Selain menekankan tidak adanya penambahan beban pajak baru, Kemenkeu sebenarnya juga menerapkan mekanisme pengembalian kelebihan bayar untuk PPh 21 ini. Merujuk pada Buku Cermat Pemotongan PPh Pasal 21/26 yang diterbitkan Kemenkeu ada sejumlah kondisi ketika kelebihan pembayaran pajak harus dikembalikan kepada pegawai.
“Dalam hal pada masa pajak terakhir atas penghitungan pajak setahun ternyata terdapat kelebihan pemotongan PPh Pasal 21 pada masa-masa sebelumnya, berhak menerima pengembalian kelebihan pemotongan pajak dari Pemotong Pajak, paling lambat akhir bulan berikutnya setelah Masa Pajak Terakhir, kecuali atas PPh Pasal 21 yang ditanggung pemerintah,” dikutip dari buku tersebut.
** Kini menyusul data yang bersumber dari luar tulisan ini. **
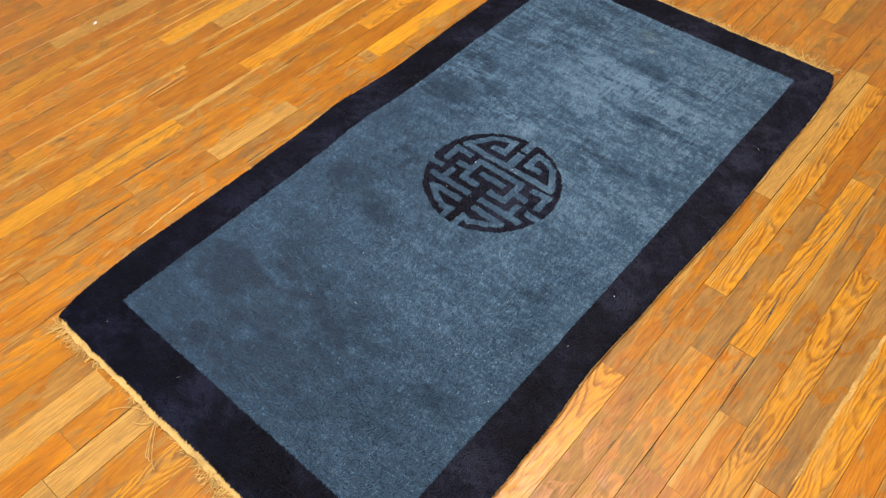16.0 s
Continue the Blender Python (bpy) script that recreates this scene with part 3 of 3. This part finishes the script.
def strip(x, ya, yb, width, drift, k, rise):
    """A long thin ragged strip let into the boards, narrowing to both ends."""
    bm = bmesh.new()
    count = max(8, int((yb - ya) / 0.012))
    sides = []
    for i in range(count + 1):
        u = i / count
        y = ya + (yb - ya) * u
        mid = x + drift * (u - 0.5) + 0.0022 * (float(fractal(y * 40, k * 3.1, 131, 3)) - 0.5) * 2
        half = 0.40 * width * (math.sin(math.pi * u) ** 0.5) * (0.25 + 1.3 * float(fractal(y * 70, k * 7.7, 137, 3))) + 0.0001
        sides.append([bm.verts.new((mid + s * half, y, z)) for s, z in ((-1, -0.002), (-1, rise), (1, rise), (1, -0.002))])
    for a, b in zip(sides, sides[1:]):
        for i in range(4):
            bm.faces.new((a[i], b[i], b[(i + 1) % 4], a[(i + 1) % 4]))
    bm.faces.new(sides[0])
    bm.faces.new(sides[-1][::-1])
    bmesh.ops.recalc_face_normals(bm, faces=bm.faces)
    return bm


for k, row in enumerate(CRACKS):
    part("crack", strip(*row, k, 0.00045), crack_dust, floor, "dark split along the grain of a board")
for k, row in enumerate(SLIVERS):
    part("split_edge", strip(*row, k + 40, 0.00030), sliver, floor, "pale raw wood along a split board edge")

# ---- small things ----
# fine pale fibres on the pile: x, y, length, turn
for k, (x, y, size, turn) in enumerate(((-0.432, -0.500, 0.030, -40), (0.409, -0.180, 0.010, 60), (0.422, -0.367, 0.012, 100), (0.193, -0.508, 0.009, 85), (0.138, 0.814, 0.008, 20), (0.364, 0.827, 0.008, 150), (-0.047, -0.821, 0.008, 40))):
    bm = bmesh.new()
    tube(bm, [(size * (u - 0.5), 0.35 * size * u * u * (-1) ** k, 0.0006 * math.sin(3 * u)) for u in np.linspace(0, 1, 6)], 0.00018, 4)
    ob = part("lint_hair", bm, lint_white, None)
    ob.matrix_world = pose(x, y, PILE + 0.0014, 0, 0, turn)
    tagged(ob, "fine curved pale fibre caught on the rug's pile", "lint", "lint fibres on the rug")


def crumb(name, x, y, z, size, material, label, category, group=""):
    rr = random.Random(int(x * 10000) + 7)
    bm = bmesh.new()
    bmesh.ops.create_icosphere(bm, subdivisions=1, radius=size)
    for v in bm.verts:
        v.co = Vector((v.co.x * 1.5, v.co.y * 0.8, v.co.z * 0.5)) * rr.uniform(0.7, 1.3)
    ob = part(name, bm, material, None)
    ob.matrix_world = pose(x, y, z, 0, 0, rr.uniform(0, 180))
    return tagged(ob, label, category, group)


SPECKS = [(0.144, -0.036), (0.035, 0.042), (-0.03, 0.085), (0.02, 0.088), (-0.16, 0.23), (0.08, 0.354), (0.191, -0.506), (0.377, -0.592), (-0.247, 0.253), (0.207, 0.322), (0.109, 0.372), (-0.02, 0.215), (-0.02, -0.04), (0.42, -0.3), (-0.41, 0.1), (0.06, 0.12), (-0.017, -0.669)]
SPECKS += [(0.138, 0.423), (0.142, 0.467), (0.085, 0.508), (-0.005, 0.461), (-0.005, 0.343), (0.143, 0.460), (-0.003, 0.461), (-0.084, 0.237), (0.071, 0.081), (0.070, -0.025), (0.007, 0.070), (0.198, -0.507), (-0.414, 0.496), (-0.407, 0.263), (0.152, -0.051), (-0.134, -0.137), (-0.069, 0.083), (-0.363, 0.462), (-0.176, 0.390), (-0.324, 0.186), (-0.001, 0.042), (-0.015, -0.061), (0.092, 0.007), (0.164, 0.023)]
for k, (x, y) in enumerate(SPECKS):
    crumb("lint_speck", x, y, PILE + 0.0008, 0.0007 + 0.0004 * (k % 3), lint_white, "tiny white lint speck caught on the rug's pile", "lint", "lint specks on the rug")
crumb("paper_scrap", 1.347, 0.231, 0.0015, 0.006, lint_white, "small torn white paper scrap on the oak floor", "paper")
Buku tersebut memberikan simulasi penghitungan PPh 21 untuk seorang pegawai tetap yang kewajiban pajaknya sudah ada sejak awal tahun kalender, namun sebenarnya baru bekerja pada pertengahan tahun. Berikut ini adalah simulasinya:
Tuan B mulai bekerja di PT Y pada tanggal 1 September 2024. Tuan B berstatus tidak menikah dan tidak memiliki tanggungan. Tuan B menerima atau memperoleh gaji sebesar Rp15.500.000 per bulan dan membayar iuran pensiun melalui PT Y sebesar Rp100.000 per bulan.
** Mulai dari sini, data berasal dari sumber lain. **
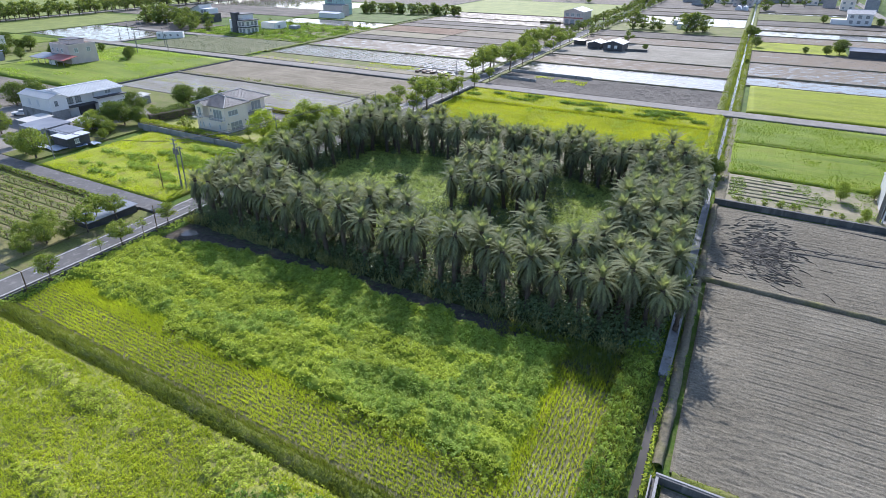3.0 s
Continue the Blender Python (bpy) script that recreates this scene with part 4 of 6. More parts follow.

Berdasarkan status Penghasilan Tidak Kena Pajak Tuan B (TK/0), maka besarnya pemotongan PPh Pasal 21 atas penghasilan yang diterima atau diperoleh Tuan B dihitung berdasarkan tarif efektif bulanan kategori A. Penghitungan PPh Pasal 21 terutang atas penghasilan yang diterima atau diperoleh Tuan B selama tahun 2024 sebagai berikut.
Selama 3 bulan bekerja di perusahaan itu sejak September-November, total PPh Pasal 21 yang Tuan B bayarkan adalah sebanyak Rp 1.085.000 per bulan atau Rp 3.255.000 selama 3 bulan.
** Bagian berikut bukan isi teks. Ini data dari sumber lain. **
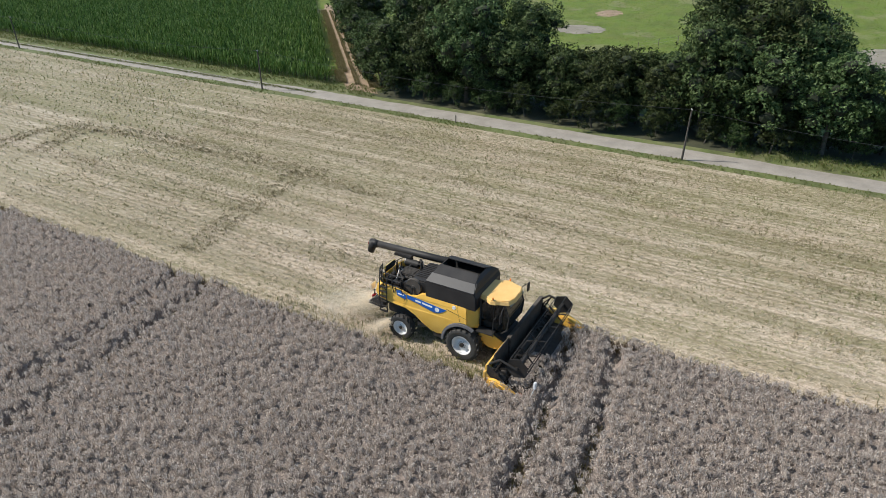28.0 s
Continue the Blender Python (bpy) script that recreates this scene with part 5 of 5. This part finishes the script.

Penghitungan PPh Pasal 21 pada masa pajak terakhir (Desember)
Penghasilan Bruto Setahun : 62.000.000
Pengurang:
-Biaya jabatan setahun:
5%xRp 62.000.000 (max 4xRp 500.000 = Rp 2.000.000)
-Iuran pensiun:
4xRp 100.000 = Rp 400.000.000
Total Pengurang: Rp 2.400.000
—
Penghasilan Bruto Setahun : Rp 62.000.000
Total Pengurang: Rp 2.400.000,00
Penghasilan Neto Setahun: Rp 59.600.000
—
-PTKP Setahun untuk WP Sendiri: Rp54.000.000
Penghasilan Kena Pajak Setahun: Rp 5.600.000
PPh Pasal 21 terutang setahun 5% x Rp 5.600.000 = Rp 280.000,00
PPh Pasal 21 yang telah dipotong sampai November 2024: Rp 3.255.000
PPh Pasal 21 yang lebih dipotong (Rp 2.975.000,00)
Catatan :
1. Kelebihan pemotongan PPh Pasal 21 tersebut dikembalikan oleh PT Y kepada Tuan B beserta dengan pemberian bukti pemotongan PPh Pasal 21 Masa Pajak Terakhir, paling lambat akhir bulan berikutnya setelah Masa Pajak Terakhir, yaitu akhir bulan Januari 2025.
2. Tuan B wajib melaporkan penghasilan yang diterima atau diperoleh dari PT Y dalam SPT Tahunan PPh Tahun Pajak 2024.
3. PPh Pasal 21 yang telah dipotong oleh PT Y untuk Masa Pajak September sampai dengan Desember 2024 sebesar Rp280.000 merupakan kredit pajak dalam SPT Tahunan PPh Tahun Pajak 2024.